This doesn't give away any "plot" (for want of a better term), and doesn't say who was voted off the island last night (in fact, I can't even remember), so read at your own discretion, depending on how much you want to know about the show that you haven't cleared off your DVR yet.
It's hard to believe this is the 23rd season of Survivor. Obviously after 22 seasons, it's getting more difficult to keep this show fresh and interesting. I have not followed all 23 seasons. Ned kept telling me I should be watching. I think I may have watched the last half of the first season (won by Richard Hatch, who proved less adept in real life than on Survivor, since he "forgot" to pay taxes on his winnings and ended up in prison).
I may have skipped a couple of seasons when I got tired of the same old challenges with different faces.
Maybe people like me are the reason why they've been trying new things. They had an "old folks vs. young folks" season. They had a "good guys vs. bad guys" season (bringing back fan favorites that were considered either "good" or "bad" based on their behavior.
They started "Redemption Island" which gives people a chance to get back in the game if they can win contests with other cast-offs. I also notice that, unlike the earlier seasons, the contestants are better fed and get more help than they did during the first few years. I guess it became a health danger watching already skinny women become positively anorexic when they couldn't get any food for days on end. They also seem to have stopped feeding them local foods that are disgusting to us.
But with all the things I've watched on Survivor over the years, last night hit a new low in disgust. The tribes arrived to find two roasted pigs on spits at one end of a short course and baskets to gather meat at the start of the course. Host Jeff Probst explained that the teams would race to the pigs and chew off as much meat as they could. The tribe that spits the most meat into their basket in 10 minutes would win immunity and a reward. Oh yeah--they would have to do it with their hands tied behind their backs.
So the members of the tribe race back and forth to the spits to get mouthfuls of meat.
They then race back to the start and spit meat into the basket.

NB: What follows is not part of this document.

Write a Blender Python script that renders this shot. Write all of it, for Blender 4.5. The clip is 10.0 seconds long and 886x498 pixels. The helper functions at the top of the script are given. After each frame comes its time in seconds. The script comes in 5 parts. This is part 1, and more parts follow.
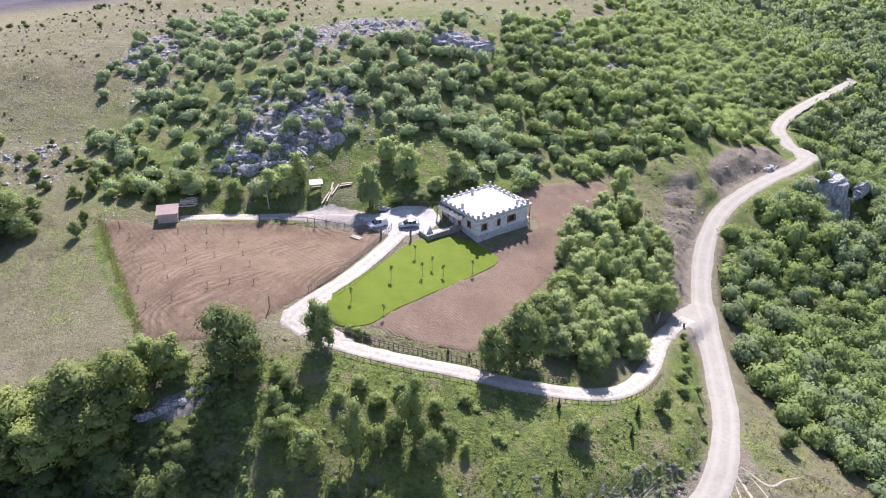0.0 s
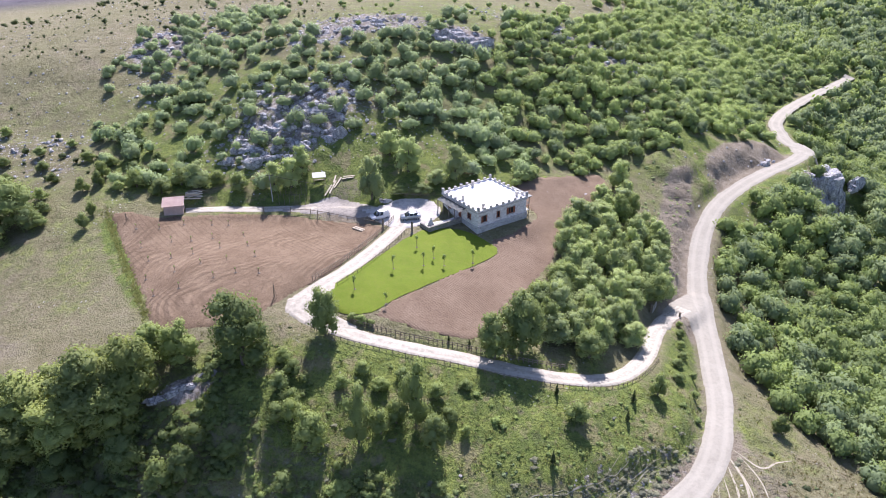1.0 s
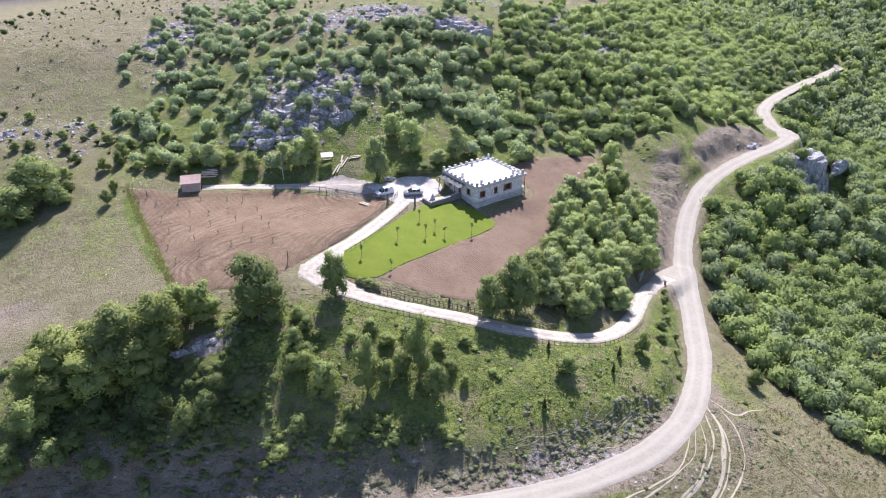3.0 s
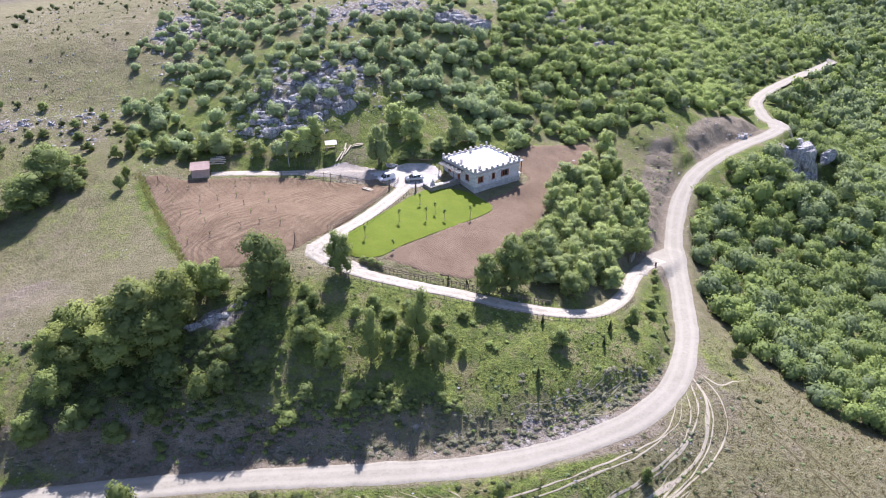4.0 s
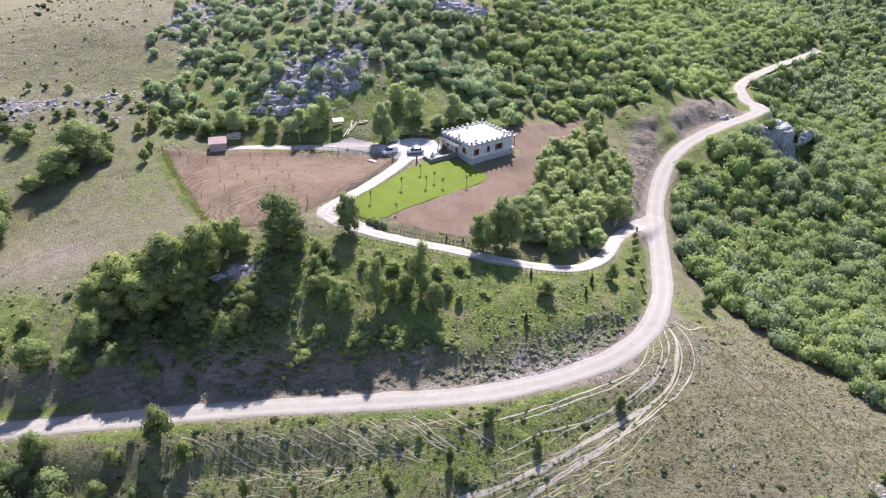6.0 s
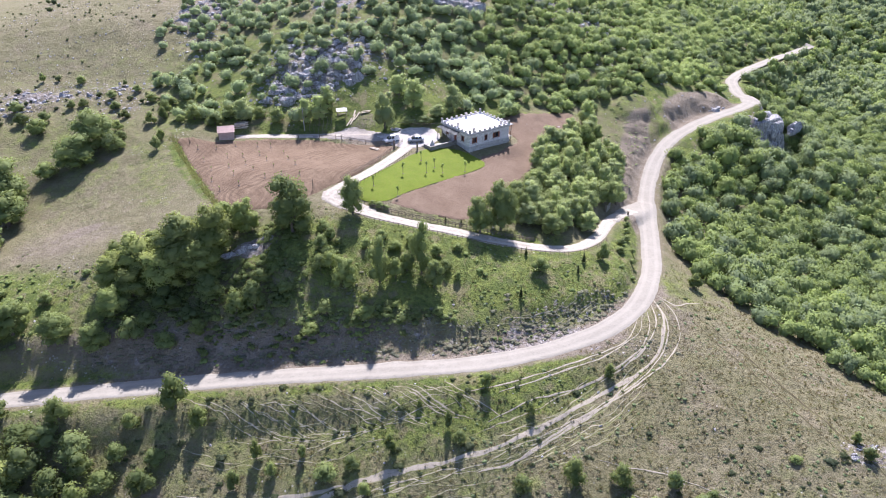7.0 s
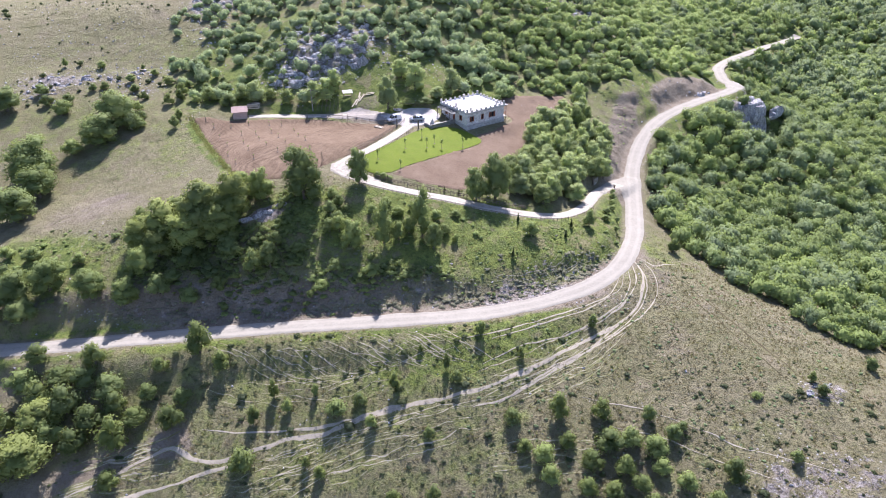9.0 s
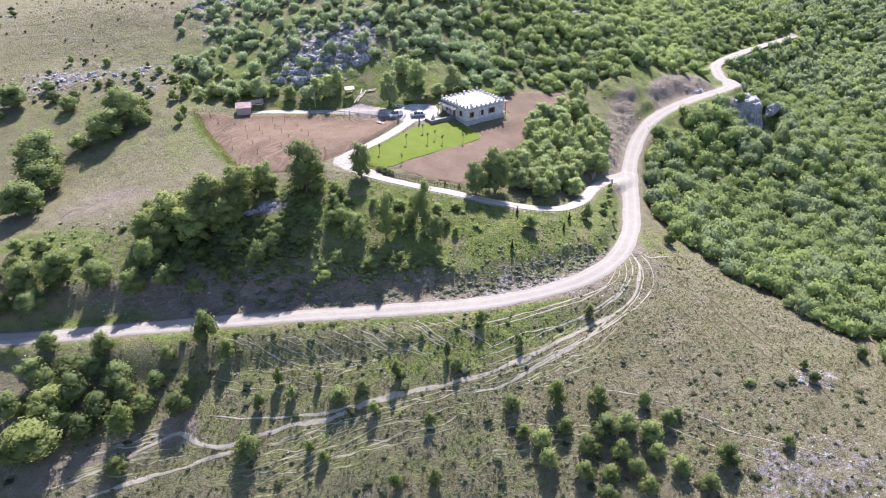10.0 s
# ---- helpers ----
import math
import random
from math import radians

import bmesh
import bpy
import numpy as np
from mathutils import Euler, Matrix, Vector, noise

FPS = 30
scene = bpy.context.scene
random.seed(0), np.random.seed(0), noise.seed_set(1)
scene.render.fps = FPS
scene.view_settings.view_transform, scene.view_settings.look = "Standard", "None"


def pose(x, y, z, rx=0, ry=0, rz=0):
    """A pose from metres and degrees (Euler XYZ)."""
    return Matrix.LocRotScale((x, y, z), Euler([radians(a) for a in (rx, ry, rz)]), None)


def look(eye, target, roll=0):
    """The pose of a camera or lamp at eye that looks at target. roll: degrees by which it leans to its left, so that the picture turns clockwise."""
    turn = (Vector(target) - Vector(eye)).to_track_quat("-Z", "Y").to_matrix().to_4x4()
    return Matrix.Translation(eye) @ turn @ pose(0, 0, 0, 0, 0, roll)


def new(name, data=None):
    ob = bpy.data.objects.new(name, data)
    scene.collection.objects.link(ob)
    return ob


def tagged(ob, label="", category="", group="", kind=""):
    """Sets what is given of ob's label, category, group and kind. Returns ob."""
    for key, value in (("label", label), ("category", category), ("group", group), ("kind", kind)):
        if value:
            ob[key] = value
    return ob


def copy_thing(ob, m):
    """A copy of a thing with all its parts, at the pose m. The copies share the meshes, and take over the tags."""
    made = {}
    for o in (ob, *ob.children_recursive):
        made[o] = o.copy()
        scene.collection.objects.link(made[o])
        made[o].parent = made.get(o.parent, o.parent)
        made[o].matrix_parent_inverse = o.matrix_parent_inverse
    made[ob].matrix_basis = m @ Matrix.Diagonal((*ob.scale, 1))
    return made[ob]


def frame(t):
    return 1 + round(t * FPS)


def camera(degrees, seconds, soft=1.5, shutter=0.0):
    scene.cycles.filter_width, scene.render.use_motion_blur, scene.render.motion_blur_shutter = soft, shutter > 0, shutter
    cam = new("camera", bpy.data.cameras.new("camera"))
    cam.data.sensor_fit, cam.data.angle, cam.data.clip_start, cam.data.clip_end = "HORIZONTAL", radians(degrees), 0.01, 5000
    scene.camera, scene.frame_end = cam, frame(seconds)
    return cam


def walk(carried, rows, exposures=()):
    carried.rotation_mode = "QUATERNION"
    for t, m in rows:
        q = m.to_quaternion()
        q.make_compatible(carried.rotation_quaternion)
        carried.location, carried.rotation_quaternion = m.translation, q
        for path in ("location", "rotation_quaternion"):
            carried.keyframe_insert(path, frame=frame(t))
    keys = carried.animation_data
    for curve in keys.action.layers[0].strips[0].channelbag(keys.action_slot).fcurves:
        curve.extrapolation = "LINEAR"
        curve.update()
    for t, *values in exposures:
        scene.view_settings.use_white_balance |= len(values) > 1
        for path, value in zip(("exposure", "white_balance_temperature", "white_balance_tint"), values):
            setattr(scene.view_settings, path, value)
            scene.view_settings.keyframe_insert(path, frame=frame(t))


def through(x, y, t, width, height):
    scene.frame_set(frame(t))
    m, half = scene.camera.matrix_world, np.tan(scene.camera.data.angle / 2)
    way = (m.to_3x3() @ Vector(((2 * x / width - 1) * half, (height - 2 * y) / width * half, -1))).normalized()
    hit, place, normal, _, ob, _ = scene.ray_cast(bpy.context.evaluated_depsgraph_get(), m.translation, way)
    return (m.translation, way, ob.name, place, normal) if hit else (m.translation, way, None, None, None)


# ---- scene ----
cam = camera(62.1, 10.0, soft=1.0)
METRES, EYE, TILT, LEAN, TURN = 66.0, 68.0, -28.0, 0.0, 0.0
ROWS = [
    (0.0, 0.0, 0.0, 0.0, -0.0, -0.0, 0.0),
    (0.5, -0.0007, -0.0185, -0.0091, 0.01, -0.09, -0.02),
    (1.0, -0.0014, -0.0434, -0.0209, 0.02, -0.15, -0.01),
    (1.5, -0.0021, -0.0742, -0.0358, 0.03, -0.21, -0.0),
    (2.0, -0.0023, -0.1104, -0.0536, 0.05, -0.26, 0.02),
    (2.5, -0.0022, -0.1516, -0.073, 0.07, -0.35, 0.03),
    (4.0, 0.001, -0.2977, -0.1425, 0.12, -0.64, 0.07),
    (4.5, 0.0027, -0.351, -0.1682, 0.13, -0.72, 0.08),
    (5.0, 0.0049, -0.4059, -0.1949, 0.16, -0.8, 0.08),
    (5.5, 0.0066, -0.4623, -0.2217, 0.17, -0.87, 0.07),
    (7.0, 0.0132, -0.6356, -0.3059, 0.23, -0.98, 0.08),
    (7.5, 0.015, -0.6945, -0.3343, 0.24, -1.01, 0.09),
    (8.0, 0.0173, -0.7536, -0.3633, 0.26, -1.09, 0.09),
    (8.5, 0.0187, -0.8056, -0.3877, 0.28, -1.24, 0.07),
    (9.0, 0.0186, -0.8477, -0.4077, 0.26, -1.23, 0.05),
    (9.5, 0.0178, -0.8787, -0.4237, 0.26, -1.21, 0.03),
    (10.0, 0.0163, -0.9002, -0.4344, 0.25, -1.22, 0.02),
]
walk(cam, [(t, pose(0, 0, EYE, TILT, LEAN, TURN) @ pose(METRES * x, METRES * y, METRES * z, 90 + pitch, roll, yaw)) for t, x, y, z, yaw, pitch, roll in ROWS],
     exposures=[(0.0, 1.06, 6030, 26.0), (6.0, 1.10, 6010, 26.5), (10.0, 1.17, 5960, 27.0)])

# ---- world and sun ----
SUN_ELEVATION, SUN_AZIMUTH = 47.0, 4.0      # azimuth: degrees from straight ahead (+y) towards +x
world = bpy.data.worlds.new("world")
scene.world = world
world.use_nodes = True
sky = world.node_tree.nodes.new("ShaderNodeTexSky")
sky.sky_type, sky.sun_disc = "NISHITA", False
sky.sun_elevation, sky.sun_rotation = radians(SUN_ELEVATION), radians(SUN_AZIMUTH)
sky.altitude, sky.air_density, sky.dust_density = 900, 1.0, 1.5
background = world.node_tree.nodes["Background"]
background.inputs["Strength"].default_value = 0.105
world.node_tree.links.new(sky.outputs[0], background.inputs["Color"])
sun = new("sun", bpy.data.lights.new("sun", "SUN"))
sun.data.energy, sun.data.angle, sun.data.color = 5.0, radians(0.55), (1.0, 0.955, 0.87)
sun.matrix_world = look(
    (300 * math.sin(radians(SUN_AZIMUTH)), 100 + 300 * math.cos(radians(SUN_AZIMUTH)), 300 * math.tan(radians(SUN_ELEVATION))),
    (0, 100, 0))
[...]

Soon they all start looking like something out of Lord of the Flies, with barbeque sauce covering their faces, looking for all the world like blood.
And yes, they are spitting food into the baskets, sometimes you see the globs of salavia ploping down on top of the meat.
Sometimes someone gets meat stuck in his or her teeth, but with no hands to release it, a fellow contestant has to take the meat out of his/her teammate's mouth by biting it and pulling.
As the contest comes to and end, one guy drops his piece of meat into the sand and decides to leave it. Another member of his team leans over and picks it up in her mouth, sand and all.
The winning team won by 2 ounces and for their award, they got to keep all the meat in their basket! Saliva, sand and all! I don't know about you, but that doesn't sound like a reward for me. A reward would have been to get the meat that was left on the spit!
So the winning team happily takes its saliva-covered meat back to camp to eat and we watch them washing it off. I'm sorry--there wasn't enough water to wash it off for me!
At Tribal Council later, Jeff quizzed them on what they thought of the contest. At least three, and possibly four people had damages from the contest. Two had broken teeth, one claimed a dislocated jaw, and the guy who has "not been good about wearing my retainer lately" had some problems too.
I dunno. I know they are trying to find new ways to keep an audience, but my god this was disgusting! If you watched it, what did you think?
1 comment:
Yes they went too far almost like fear factor show years ago . GROSS !!!